Exhibit Highlights the Cultural Shifts of the 1960s and 70s. Exhibit highlights the cultural shifts of the 1960s and 70s.

As a Ph.D. candidate in 20th-century African American history with a focus on oral history and archival studies, Jessica Terry-Elliott spends a lot of time in Syracuse University’s Special Collections Research Center (SCRC). So when the lead curator of SCRC approached her with a curatorial opportunity that she had no previous experience in, Elliott took a chance.

“…Sometimes you just have to leap, and this is the result of me taking that jump,” Terry-Elliott said.

On Jan. 19, SCRC opened the “A Love Supreme: Black Cultural Expression and Political Activism of the 1960s and 1970s” exhibition in SU’s Bird Library. The exhibition, spread across the sixth floor of Bird Library, will be open to the public until July 14.

In addition, with help from the SCRC staff, Terry-Elliott, in partnership with Caroline Charles, SCRC curatorial assistant and Ph.D. candidate in English, worked to create the exhibition.

“Jessica and I really embraced collaboration in this process,” Charles said. “Having someone who is always encouraging has been a very rewarding experience overall.”

Lead Curator and Curator of Plastics and Historical Artifacts, Courtney Hicks, hopes visitors of the exhibit are able to experience and embrace everything in the exhibition fully.

“My wish is that viewers will fully step into the power and message of this exhibition and embrace all it holds,” Hicks said. “This exhibition teaches, shares, and gathers visitors in solidarity to honor, discover, and learn from Black voices.”

A Love Supreme: Black Cultural Expression and Political Activism of the 1960s and 1970s

“Love Supreme” is named after John Coltrane’s mantra from his jazz suite of the same name.
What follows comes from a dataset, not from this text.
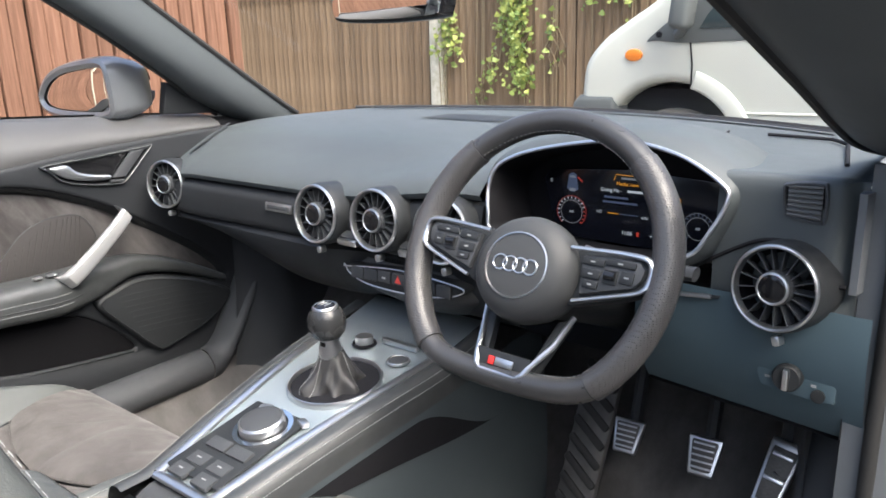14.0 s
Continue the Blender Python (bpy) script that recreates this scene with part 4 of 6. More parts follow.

Terry-Elliott and Charles saw the name fitting due to the many themes of love and community seen throughout the exhibition.
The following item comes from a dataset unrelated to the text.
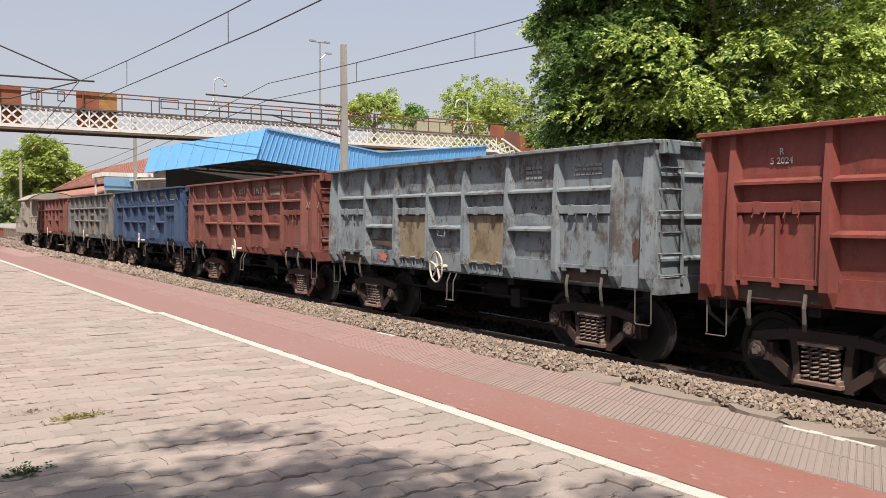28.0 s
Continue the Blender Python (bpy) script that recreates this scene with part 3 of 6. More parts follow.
# ---------- blue butterfly canopy on the far platform ----------
bm = B()
strip(bm, XP2 + 0.12, 34.0, -40.0, 190.0, -1.2, 0.0)
solid("far_platform", bm, M_SLAB, "concrete island platform beyond the tracks", "platform", "structure")
cp = thing("platform_canopy", "bright blue butterfly-roof platform canopy with ribbed fascia", "canopy", pose(0, 0, 0))
YC0, YC1 = 40.0, 55.0
TL, TV, TR = (16.42, 5.72), (22.95, 4.80), (30.3, 5.50)
ZF = 4.02
bm = B()
for p, q in ((TL, TV), (TV, TR)):
    lo = [bm.verts.new((x, YC0 + 0.05, z)) for x, z in (p, q, (q[0], q[1] - 0.06), (p[0], p[1] - 0.06))]
    hi = [bm.verts.new((x - 0.109 * (YC1 - YC0), YC1, z)) for x, z in (p, q, (q[0], q[1] - 0.06), (p[0], p[1] - 0.06))]
    bm.faces.new(lo[::-1])
    bm.faces.new(hi)
    for i in range(4):
        bm.faces.new((lo[i], lo[(i + 1) % 4], hi[(i + 1) % 4], hi[i]))
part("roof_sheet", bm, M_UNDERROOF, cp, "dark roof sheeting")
# added dark sheet: the shade below the roof is put into its colour
bm = B()
for p, q in ((TL, TV), (TV, TR)):
    zp, zq = (4.75, 4.35) if p is TL else (4.35, 4.85)
    m = [bm.verts.new(v) for v in ((p[0], YC0 + 0.6, zp), (q[0], YC0 + 0.6, zq), (q[0] - 1.5, YC1 - 0.2, zq), (p[0] - 1.5, YC1 - 0.2, zp))]
    bm.faces.new(m)
part("soffit", bm, M_UNDERROOF, cp, "dark ceiling sheet added for the shade under the roof")
# added upright sheet that fills the view under the canopy with shade
bm = B()
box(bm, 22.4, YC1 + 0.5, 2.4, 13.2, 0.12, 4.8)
part("back_screen", bm, M_UNDERROOF, cp, "dark sheet added for the shade under the canopy")


def ribbed(p, q, zp, zq, y, slope):
    """A ribbed end fascia from a sloping top edge down to a sloping foot."""
    n = 26
    for i in range(n):
        f0, f1 = i / n, (i + 1) / n
        x0, x1 = p[0] + (q[0] - p[0]) * f0, p[0] + (q[0] - p[0]) * f1
        bm = B()
        w = x1 - x0
        o = [(x0, 0), (x0 + w * 0.78, 0), (x0 + w * 0.84, -0.035), (x0 + w * 0.96, -0.035), (x1, 0)]
        fr = [(x - p[0]) / (q[0] - p[0]) for x, d in o]
        lo = [bm.verts.new((x + slope * (1 - f) * 0.6, y + d + 0.1, zp + (zq - zp) * f)) for (x, d), f in zip(o, fr)]
        hi = [bm.verts.new((x, y + d, p[1] + (q[1] - p[1]) * f)) for (x, d), f in zip(o, fr)]
        for k in range(4):
            bm.faces.new((lo[k], lo[k + 1], hi[k + 1], hi[k]))
        part("fascia_sheet", bm, M_BLUESHEET, cp)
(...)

“We made this decision and commitment to understand community within the lens of love. Finding the transcripts of John Coltrane, that was an easy one of how to name this exhibition,” Terry-Elliott said. “It has gone through many iterations, and when we finally landed on A Love Supreme: Black Cultural Expression and Political Activism of the 1960s and 1970s, while it may be a lot to say, it is effortless.”

 

A signage describing the Standing in Power Room
The signage from the “Standing in Power” room, where “Lady Day and John Coltrane” by Gil Scott-Heron, plays in the background.
© 2023 Toluwanimi Fajolu

 

The exhibition includes multiple themes throughout the sections. The main gallery is titled “Standing in Power,” with archives dedicated to what it means to embrace Black culture through education, children and artists. The exhibition ends with the “Absent of the Abstract” case, which puts together multimedia archives of political activism.

“That case is dedicated to what it means to say that freedom is not an abstract thing. It was something that Black people were very clearly outlining and articulating and fighting for during that period,” Charles said.

 

Exhibition wall of sketches by Jerry Wilson
The Robert Ortwine Gallery includes drawings from Jerry Wilson’s sketchbook. All of the items on display were already in SCRC’s collection partly due to “former SCRC curator Kathleen Manwaring’s (b. 1948 – d. 2018) commitment to acquire and preserve publications from Black small-press publishers, journals, and periodicals”, said Hicks.
© 2023 Toluwanimi Fajolu

The Black Arts Movement
The exhibition uses a variety of archives to reimagine the Black Power movement and the Black Arts Movement.

“This specific period in time is one of the most interesting periods in time, Terry-Elliott said. “The 1960s-1970s represents a second reconstruction in this country not only for Black people but for all Americans.”

Playwright Larry Neal coined the Black Arts Movement as a symbiotic relationship between culture and politics. It was seen as a time when Black Americans were reimagining their power and using art to speak to ideas about liberation.

“Black people were not asking; they were demanding, crafting, and recreating and reimagining their own power. And at the same time, Black art was doing the same thing because this was the opportunity for them to say this isn’t just art for art’s sake. There is no such thing as art for art’s sake,” Terry-Elliott said.

Elliot: The process was short but long at the same time. Typically, when people curate an exhibition, it’s supposed to take them a year and Caroline and I had six months to do all of the work.

Charles: And we also had this theme in the back of our mind of love and community that we wanted to portray with this exhibition. So, I think it really came together when we thought through oh a love supreme. A love supreme is not only about John Coltrane, it’s not only about these prominent Black arts movement writers that we were engaging with, but it was also about the everyday lives of people.

Elliot: This exhibition works seamlessly together. This exhibition is not separate, but it could be. If you only engage with the main gallery, which is standing in power you don’t have to see anything else and you can understand everything. If you came to the Ortwine gallery and you didn’t go anywhere else, you can understand a love supreme in that space without seeing anything else. And lastly, the last area absence of the abstract, same thing. If you didn’t go anyplace else in this exhibition, you could understand the whole thing. But together they work seamlessly.